13 Mar 2012 10:23 Son Güncelleme: 23 Kas 2018 13:26

KONFEDERE ORTAĞIN VE YAZARININ ŞANSI VARMIŞ! MEHMET YILMAZ SABAH'A YÜKLENDİ!

Mehmet Yılmaz, Taraf Gazetesi'nin gündeme getirdiği Stratfor-Sabah ilişkisi ve bu olayın medyada "çıt çıkarmamasına" değindi...

Konfedere ortağın ve yazarının şansı varmış

STRATFOR isimli bir özel istihbarat kuruluşunun WikiLeaks’e sızan iç yazışmaları ve raporları bir süredir Taraf gazetesinde yayımlanıyor.

Stratfor bir özel istihbarat kuruluşu, aboneleri arasında devletlerin istihbarat kuruluşları ve bazı şirketler var ve topladığı istihbarat ile yaptığı analizleri “parasını ödeyene” sunuyor.

Müşteri listesinde askeri istihbarat kuruluşlarından tutun da, petrol ve silah şirketlerine kadar birçok kuruluş var.
Taraf’ta yayımlanan belgelerden öğrendik ki kuruluş Türkiye’de Sabah gazetesi ile anlaşmış, onlarla bilgi paylaşıyor, hatta bazı haber ve yorumların yayımlanmasına önayak oluyor.

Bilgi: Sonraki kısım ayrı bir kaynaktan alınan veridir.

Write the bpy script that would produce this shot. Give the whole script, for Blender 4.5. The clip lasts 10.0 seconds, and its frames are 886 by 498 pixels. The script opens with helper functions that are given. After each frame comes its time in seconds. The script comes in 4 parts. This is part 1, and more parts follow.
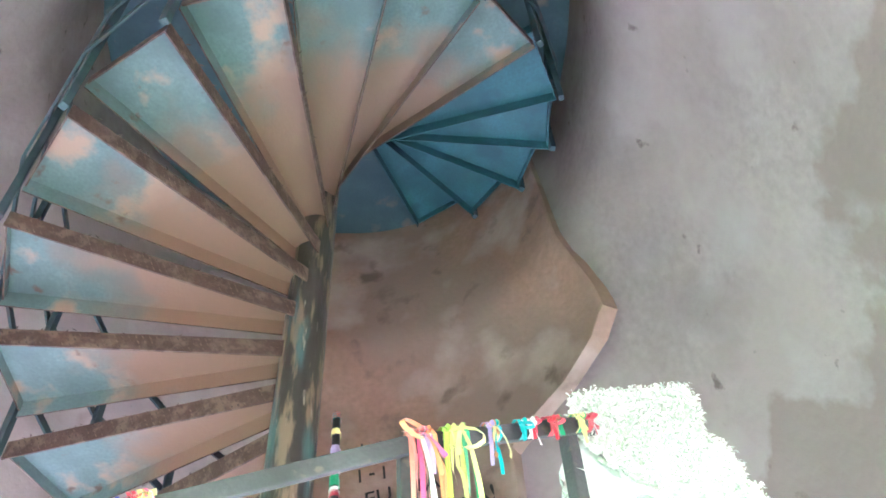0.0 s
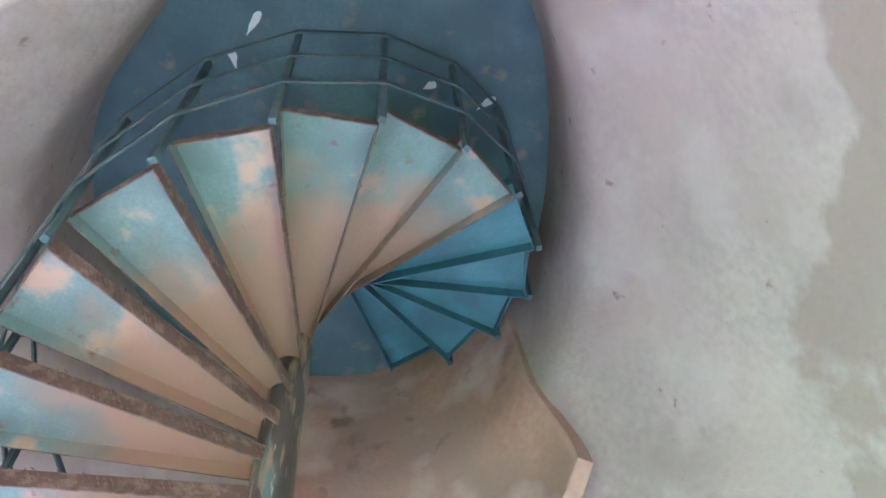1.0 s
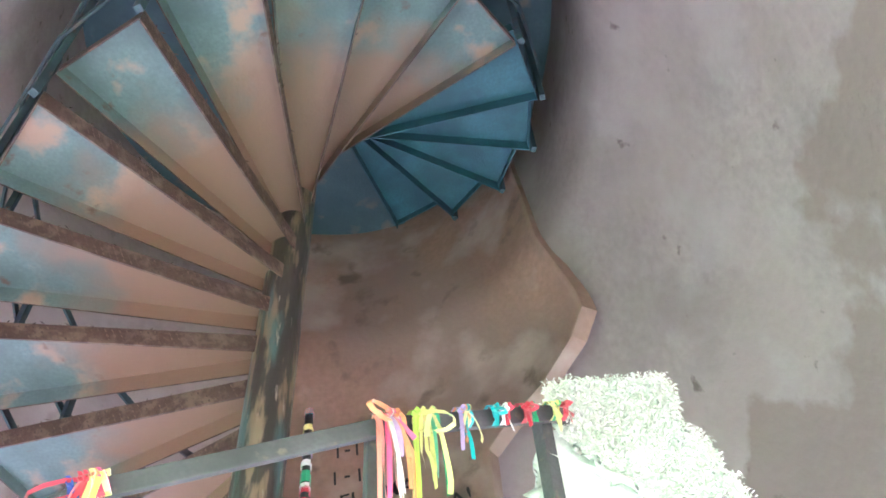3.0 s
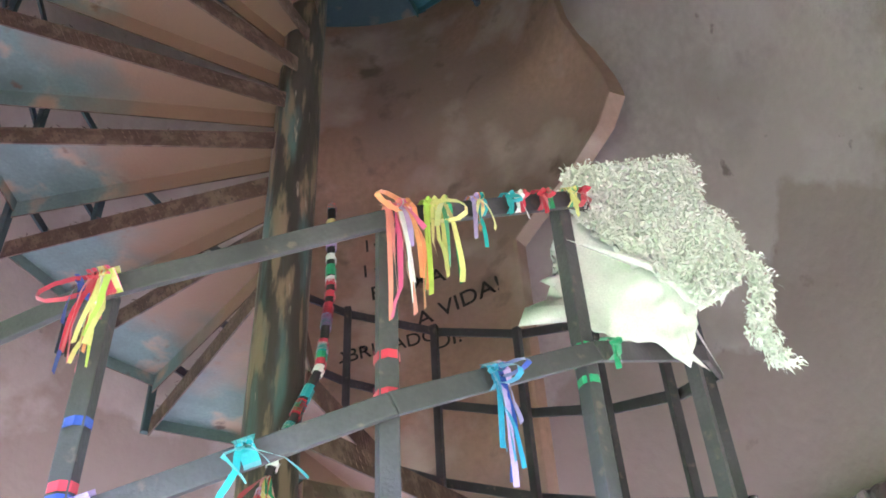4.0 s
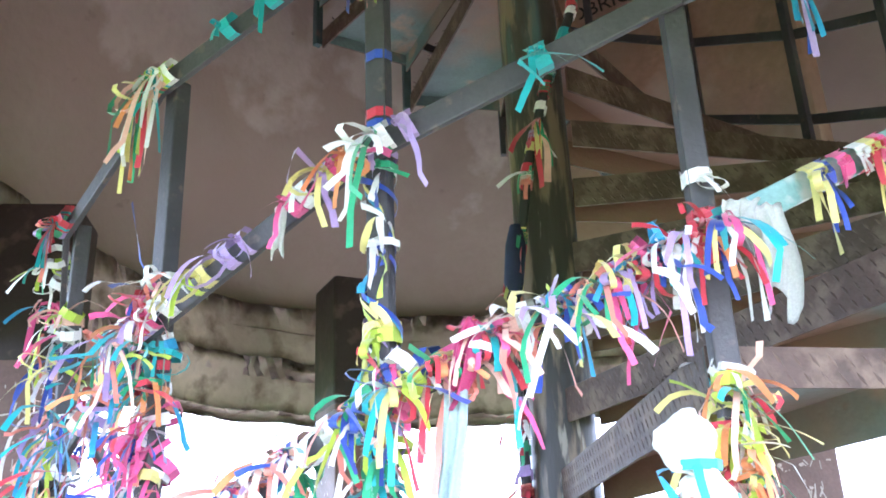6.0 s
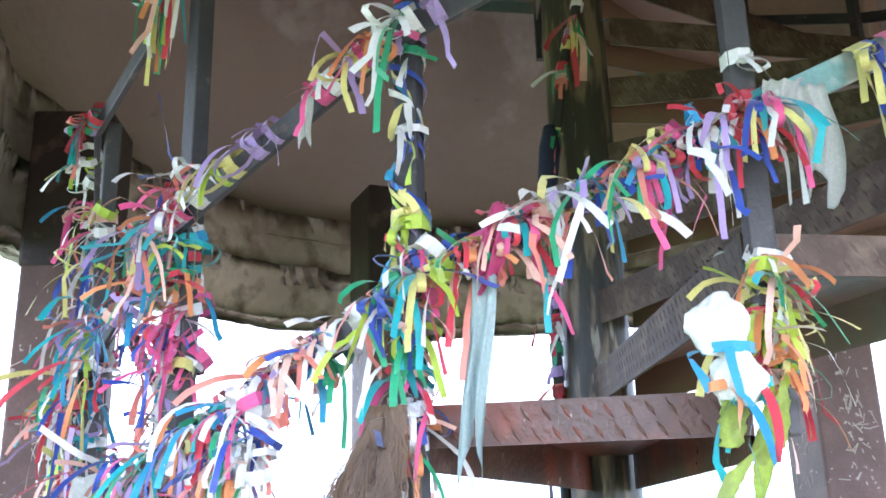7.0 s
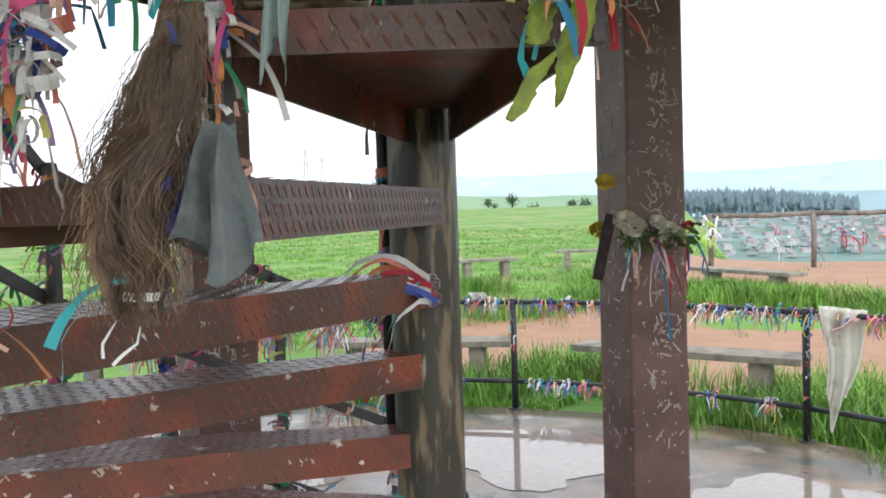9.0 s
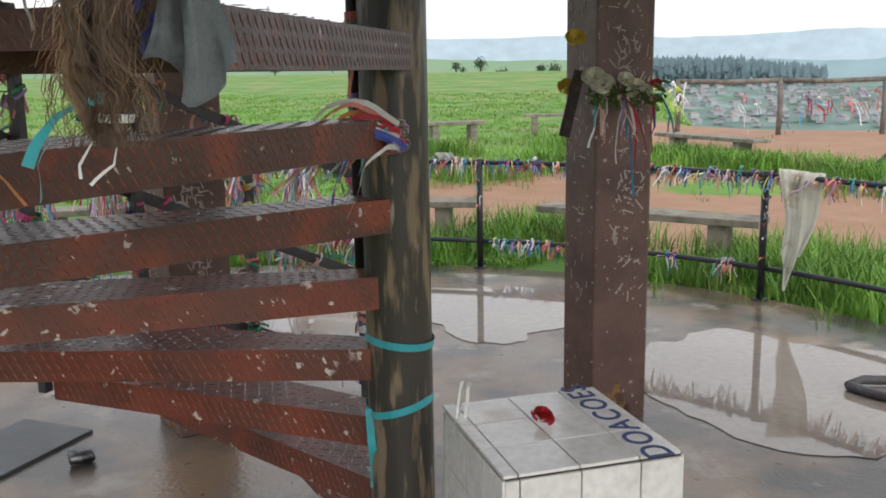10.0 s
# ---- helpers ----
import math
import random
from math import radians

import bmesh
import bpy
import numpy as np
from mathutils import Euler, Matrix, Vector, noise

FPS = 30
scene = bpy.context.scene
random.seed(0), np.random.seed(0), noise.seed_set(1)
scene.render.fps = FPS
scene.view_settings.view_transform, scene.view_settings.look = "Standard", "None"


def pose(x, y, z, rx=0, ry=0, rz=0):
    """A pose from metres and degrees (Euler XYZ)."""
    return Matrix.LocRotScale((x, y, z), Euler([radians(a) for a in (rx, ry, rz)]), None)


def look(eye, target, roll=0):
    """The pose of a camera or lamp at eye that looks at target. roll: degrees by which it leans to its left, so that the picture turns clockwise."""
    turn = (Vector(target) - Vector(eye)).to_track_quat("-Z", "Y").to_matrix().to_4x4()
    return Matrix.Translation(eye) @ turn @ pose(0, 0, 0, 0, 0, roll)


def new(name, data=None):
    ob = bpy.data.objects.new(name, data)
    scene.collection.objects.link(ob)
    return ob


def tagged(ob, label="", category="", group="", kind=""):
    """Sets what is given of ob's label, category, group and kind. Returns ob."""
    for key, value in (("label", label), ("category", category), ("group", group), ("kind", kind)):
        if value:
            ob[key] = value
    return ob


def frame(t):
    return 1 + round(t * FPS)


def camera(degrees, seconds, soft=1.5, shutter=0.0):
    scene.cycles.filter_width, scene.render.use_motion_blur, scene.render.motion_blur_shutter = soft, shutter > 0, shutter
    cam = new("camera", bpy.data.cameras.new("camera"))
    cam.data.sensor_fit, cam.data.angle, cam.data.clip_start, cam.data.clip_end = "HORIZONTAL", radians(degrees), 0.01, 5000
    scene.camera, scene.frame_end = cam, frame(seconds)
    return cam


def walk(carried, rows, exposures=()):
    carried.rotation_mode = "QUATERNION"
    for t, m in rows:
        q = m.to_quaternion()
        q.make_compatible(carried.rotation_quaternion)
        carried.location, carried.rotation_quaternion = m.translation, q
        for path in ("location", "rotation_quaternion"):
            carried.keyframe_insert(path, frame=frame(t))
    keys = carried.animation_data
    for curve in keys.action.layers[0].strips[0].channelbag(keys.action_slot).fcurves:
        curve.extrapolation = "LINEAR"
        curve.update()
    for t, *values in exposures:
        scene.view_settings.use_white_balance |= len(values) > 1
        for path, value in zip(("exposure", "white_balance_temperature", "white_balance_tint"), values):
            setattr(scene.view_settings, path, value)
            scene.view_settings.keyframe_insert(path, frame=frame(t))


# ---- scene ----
cam = camera(51.5, 10.0, soft=1.75)
PATH = [
    (0, (0.271, -2.538, 1.900), (0.408, -1.324, 3.483), -3.9),
    (0.5, (0.247, -2.533, 1.897), (0.410, -1.433, 3.559), -4.8),
    (1, (0.248, -2.533, 1.906), (0.431, -1.588, 3.659), -5.8),
    (1.5, (0.258, -2.529, 1.929), (0.433, -1.736, 3.756), -7.3),
    (2, (0.273, -2.498, 1.922), (0.425, -1.687, 3.744), -6.7),
    (2.5, (0.281, -2.479, 1.897), (0.440, -1.536, 3.654), -6.5),
    (2.7, (0.282, -2.475, 1.891), (0.454, -1.421, 3.582), -5.7),
    (3.8, (0.353, -2.409, 1.952), (0.489, -0.959, 3.323), -3.7),
    (4, (0.342, -2.407, 1.939), (0.450, -0.888, 3.235), -3.5),
    (4.5, (0.313, -2.396, 1.897), (0.312, -0.741, 3.022), -3.0),
    (5, (0.292, -2.396, 1.867), (0.171, -0.661, 2.854), -3.9),
    (5.5, (0.264, -2.395, 1.844), (-0.034, -0.614, 2.706), -3.1),
    (6, (0.254, -2.382, 1.828), (-0.181, -0.573, 2.562), -2.3),
    (6.2, (0.250, -2.372, 1.824), (-0.220, -0.556, 2.519), -2.6),
    (7.5, (0.261, -2.346, 1.783), (-0.288, -0.495, 2.305), -1.2),
    (8, (0.267, -2.347, 1.776), (-0.204, -0.462, 2.249), -1.7),
    (8.5, (0.261, -2.288, 1.725), (-0.091, -0.337, 1.984), -2.0),
    (9, (0.262, -2.296, 1.691), (0.057, -0.308, 1.604), -1.8),
    (9.5, (0.258, -2.318, 1.678), (0.119, -0.338, 1.428), -0.8),
    (10, (0.260, -2.337, 1.649), (0.124, -0.378, 1.270), -0.9),
]
EXPOSE = [(0, 5.3, 4600, 24), (0.5, 5.45, 4550, 23), (1, 5.4, 4550, 23), (1.5, 5.5, 4600, 23), (2, 5.05, 4700, 25), (2.7, 5.15, 4700, 27), (4, 4.25, 4950, 35), (4.5, 4.05, 4950, 34), (5, 4.2, 4950, 28), (5.5, 3.75, 5000, 28), (6.2, 3.05, 5150, 20), (7.5, 2.2, 5300, 18), (8, 2.0, 5450, 17), (8.5, 1.8, 5650, 16), (9, 0.85, 6250, 12), (9.5, 0.5, 6450, 11), (10, 0.33, 6500, 12)]
walk(cam, [(t, look(e, a, r)) for t, e, a, r in PATH], EXPOSE)

# ---- light ----
world = bpy.data.worlds.new("overcast")
scene.world = world
world.use_nodes = True
wn, wl = world.node_tree.nodes, world.node_tree.links
bg = wn["Background"]
sky = wn.new("ShaderNodeTexSky")
sky.sky_type, sky.sun_disc = "NISHITA", False
sky.sun_elevation, sky.sun_rotation = radians(31), radians(149)
sky.dust_density, sky.air_density = 6.0, 1.0
mixsky = wn.new("ShaderNodeMix")
mixsky.data_type = "RGBA"
mixsky.inputs[0].default_value = 0.88
scl = wn.new("ShaderNodeMix")
scl.data_type, scl.blend_type = "RGBA", "MULTIPLY"
scl.inputs[0].default_value = 1.0
scl.inputs[7].default_value = (0.1, 0.1, 0.1, 1)
wl.new(sky.outputs[0], scl.inputs[6])
wl.new(scl.outputs[2], mixsky.inputs[6])
mixsky.inputs[7].default_value = (0.95, 0.98, 1.0, 1)
wl.new(mixsky.outputs[2], bg.inputs[0])
bg.inputs[1].default_value = 1.0
sun = new("sun", bpy.data.lights.new("sun", "SUN"))
sun.data.energy, sun.data.angle, sun.data.color = 1.1, radians(60), (1.0, 0.97, 0.92)
sun.matrix_world = look((12, -20, 14), (0, 0, 0))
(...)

Belgelerde Sabah’tan “konfedere ortağımız” diye söz ediliyor. Yazarlarından Emre Aköz, sipariş üzerine Stratfor için yazılar da yazmış.

Yine bu belgelerden öğreniyoruz ki Başbakan’ın başdanışmanlarından biri olan İbrahim Kalın da Stratfor’un Türkiye’deki kaynaklarından biriymiş. Belgelerde bu kaynaktan “Yeryüzünde hiçbir kuruluşun elinde böyle bir erişim olanağı yok” diye söz ediliyor. Nasıl olsun ki zaten, bir ülkenin tepe yöneticisinin en yakınında bir istihbarat kaynağı!
Dün yayımlanan belgelerden de Stratfor’un kaynaklarını nasıl yönettiğini öğrendik.

“Değerli bir kaynağın kendi kaynaklarını açıklaması ve sonra tarafımızdan görevlendirilmesi üzerine kontrol sağlarız” deniliyor. Kontrol için de “mali, cinsel ve psikolojik” yöntemler kullanıyorlarmış!
Günlerdir izliyorum, “yandaş medyada” bu konularda çıt çıkmıyor!

Komplo teorilerini ve casus öykülerini çok seven yazarlar bile bu konunun dışında kalmaya çabalıyor. Stratfor üzerine bir şeyler çiziktirenler ise bu “kaynaklardan” söz etmemeye özen gösteriyorlar.

Bir de tersini düşünün şimdi!

Bu isimler ve gazetelerin yerine “muhalif” isimler ve gazeteler olsaydı nasıl bir gürültü kopardı? “Mali ve cinsel kontrol” yöntemleri üzerine neler yazılır, nasıl senaryolar çıkarılırdı?

Yandaş medyada koro halinde yazılar yazılır, bire bin katılır ve bir itibarsızlaştırma operasyonu tam gaz sürdürülürdü.
Yalaka casus özentilerinin ve “konfedere ortaklarının” şansı varmış!